Good investigative journalism is vital for a pluralist, democratic reflexive society. But whether a mass of the public believe it to be so is quite a different proposition. The current decline of newspapers that do genuine journalism is one piece of evidence that people actually don’t value it as much as journalists do. Kate McClymont’s unraveling of the byzantine layers of corruption in New South Wales Labor was a tour de force; whether it compelled people to take up the SMH is another question. Whether they would pay a premium for such investigations is more uncertain still.

In response to this disconcerting lack of public support, journalists tend to tell themselves a story, another story of the fall. There was once a society, they say, where people did care about serious journalism, and things mattered, and people were willing to pay for it. But then the internet came along, and people were beguiled into listicles and MasterChef recaps, and no one wanted to read a 10,000-word series about collusion in the banking sector anymore.

There is some truth to this story, just enough for journalists to hide from themselves the deeper untruth of it. There was a period, from the end of World War II into the 1980s, when politically well-informed investigative journalism had mass support, and something of a mass audience. That was because control of society — between capitalism and socialism, the bourgeois power-structure v the working class and its allies — was up for grabs, and the sort of things investigative journalists were revealing was part of that wider struggle. By the 1980s, that had been fought to a draw or a loss, depending on your point of view. Increasingly from the late ’80s onward, stunning exposes of this or that malfeasance were just more information that the fix was in, the elites ran the joint for their own benefit, and there wasn’t going to be any great power-sharing anytime soon. The National Times, the paper that more than any had made its selling point one expose after another, died in 1988, and that would serve as good a marker as any for the end of that era.

The National Times had never made a profit, beyond a small operating surplus (and barely that); the major Fairfax papers had relied on their vast sales, based on classifieds, to fund journalism that its elite leadership thought was something newspapers should do. When the “rivers of gold” stopped flowing, the lack of an audience for that sort of journalism was exposed also.

The melancholy fact that many journalists have to face is that it is highly possible that there has never been a mass market for much of what they are doing. The Australian has been making an operating loss for decades, cross-subsidised by its tabloids. It was boring for a long time, now it’s whacko. But there’s never been a self-sustaining market for it. Fairfax groaned with op-eds, features, substantial book pages and essays. No one ever really knew how many people were reading them. Very simply, the people who edited the papers thought they were worth doing; most of the people who owned, and were on the board of, the papers thought the same.

[Murdoch, self pity and the cruel future of journalism]
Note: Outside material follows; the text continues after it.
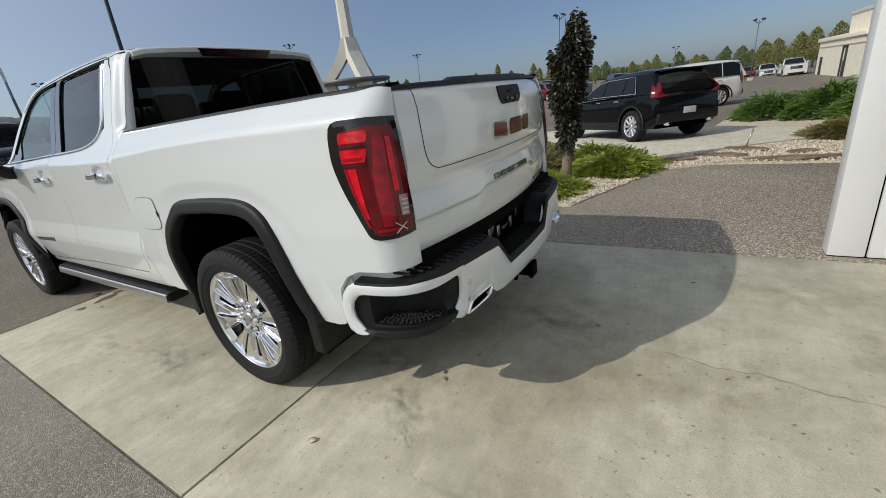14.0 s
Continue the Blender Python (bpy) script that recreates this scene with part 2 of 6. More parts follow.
def cast_concrete(name, base, brown, pale, pit):
    """Old cast concrete: broad stains, broom streaks, pale laitance, fine grit and small pits."""
    m = bpy.data.materials.new(name)
    m.use_nodes = True
    nt = m.node_tree
    b = nt.nodes["Principled BSDF"]
    b.inputs["Roughness"].default_value, b.inputs["Specular IOR Level"].default_value = 0.86, 0.3
    co = nt.nodes.new("ShaderNodeTexCoord").outputs["Object"]

    def noisy(scale, detail, lo, hi, to_lo, to_hi, stretch=None, rough=0.55):
        n = nt.nodes.new("ShaderNodeTexNoise")
        n.inputs["Scale"].default_value, n.inputs["Detail"].default_value, n.inputs["Roughness"].default_value = scale, detail, rough
        if stretch:
            mp = nt.nodes.new("ShaderNodeMapping")
            mp.inputs["Scale"].default_value = stretch
            mp.inputs["Rotation"].default_value = (0, 0, 0.3)
            nt.links.new(co, mp.inputs["Vector"])
            nt.links.new(mp.outputs[0], n.inputs["Vector"])
        else:
            nt.links.new(co, n.inputs["Vector"])
        r = nt.nodes.new("ShaderNodeMapRange")
        for k, v in (("From Min", lo), ("From Max", hi), ("To Min", to_lo), ("To Max", to_hi)):
            r.inputs[k].default_value = v
        nt.links.new(n.outputs["Fac"], r.inputs["Value"])
        return r.outputs[0]

    def mixed(fac, a, c):
        mx = nt.nodes.new("ShaderNodeMix")
        mx.data_type = "RGBA"
        nt.links.new(fac, mx.inputs[0])
        if isinstance(a, tuple):
            mx.inputs[6].default_value = (*a, 1)
        else:
            nt.links.new(a, mx.inputs[6])
        mx.inputs[7].default_value = (*c, 1)
        return mx.outputs[2]
    cur = mixed(noisy(0.9, 8, 0.46, 0.70, 0.0, 0.85, rough=0.62), base, brown)
    cur = mixed(noisy(1.7, 9, 0.52, 0.72, 0.0, 0.7, (1.0, 0.45, 1.0), 0.66), cur, pale)
    cur = mixed(noisy(9, 8, 0.56, 0.74, 0.0, 0.55, (1.0, 0.6, 1.0), 0.75), cur, brown)
    cur = mixed(noisy(34, 3, 0.64, 0.72, 0.0, 0.7), cur, pit)
    cur = mixed(noisy(3.2, 10, 0.57, 0.66, 0.0, 0.40, (1.0, 0.7, 1.0), 0.72), cur, brown)
    for f in (noisy(5.5, 7, 0.3, 0.7, 0.84, 1.16, None, 0.7), noisy(260, 2, 0.3, 0.7, 0.80, 1.20), noisy(70, 3, 0.3, 0.7, 0.93, 1.07), noisy(14, 5, 0.35, 0.65, 0.95, 1.05, (1.0, 0.12, 1.0))):
        mul = nt.nodes.new("ShaderNodeVectorMath")
        mul.operation = "SCALE"
        nt.links.new(cur, mul.inputs[0])
        nt.links.new(f, mul.inputs["Scale"])
        cur = mul.outputs[0]
    nt.links.new(cur, b.inputs["Base Color"])
    bn = nt.nodes.new("ShaderNodeBump")
    bn.inputs["Strength"].default_value, bn.inputs["Distance"].default_value = 0.25, 0.003
    nt.links.new(noisy(180, 4, 0.3, 0.7, 0.0, 1.0), bn.inputs["Height"])
    nt.links.new(bn.outputs[0], b.inputs["Normal"])
    return m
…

Whether that arrangement could have survived or not, is an interesting question. It didn’t, because Fairfax was taken over by people who hated its politics, hated its readership, and were determined to take it rightwards, out of a mixture of bloody-mindedness, delusion and sheer, unvarnished lack of intelligence. Now, it appears to be an experiment in how little journalism you can get away with and still run a newspaper at all.

The results of that experiment might be melancholy news for Australian journalists, i.e. they might succeed. One thing about the “wither journalism” cries of many in this era is that they fail to acknowledge how whole types of journalism can disappear without people much missing it. Both the News Corp tabloids and the Fairfax broadsheets were once “city” newspapers, covering the events of a single city, giving you a picture of what was going on. No one before the 1980s would have questioned that such papers would need to cover every scandal, every council decision, every murder, every major accident, and a host of minor such events as well, to give you a picture of what was going on in the place you lived in. That “city” newspaper role has utterly vanished now. Moreover, it has not been replaced by anything, and no one who never knew it really misses it. There is now no single encapsulation of the city, no drawing of it together in a single daily bulletin. If you’d told a working journo that in 1965, 1975 or even 1985, they would have laughed you out of the saloon bar they were working from. They would have found it unimaginable that such a basic function of journalism could be substantially discontinued.

Journalists now have to apply the same imagination to the journalism they have inherited, and ask themselves whether the public view their activities as being as essential to public life, as they themselves do. If the answer is that most people would not miss investigative journalism, and that within a decade or so, a whole generation would come to adulthood not knowing what it is, and not missing the functions it served, which were now not being served, then some very deep questions have to be asked, about how one continues to perform the basic functions of interrogating power, and who one can rely on to auspice it.

Is the single-issue big story really the best way to show how power works, how democracy and due process are being undermined — or are they increasingly stories that land with little effect? Has a certain approach to journalism — which one might call Walkleyism, a writing for colleagues and for the award — started to take over, and distorted the process? Now that rich benefactors and rivers of gold can no longer be relied upon, how else might such scrutiny be applied? If the answer is that the state should pay for it, then you’ve more or less got to the same position the coal industry has, and it’s time to think again about how much has changed, and how journalism needs to change with it.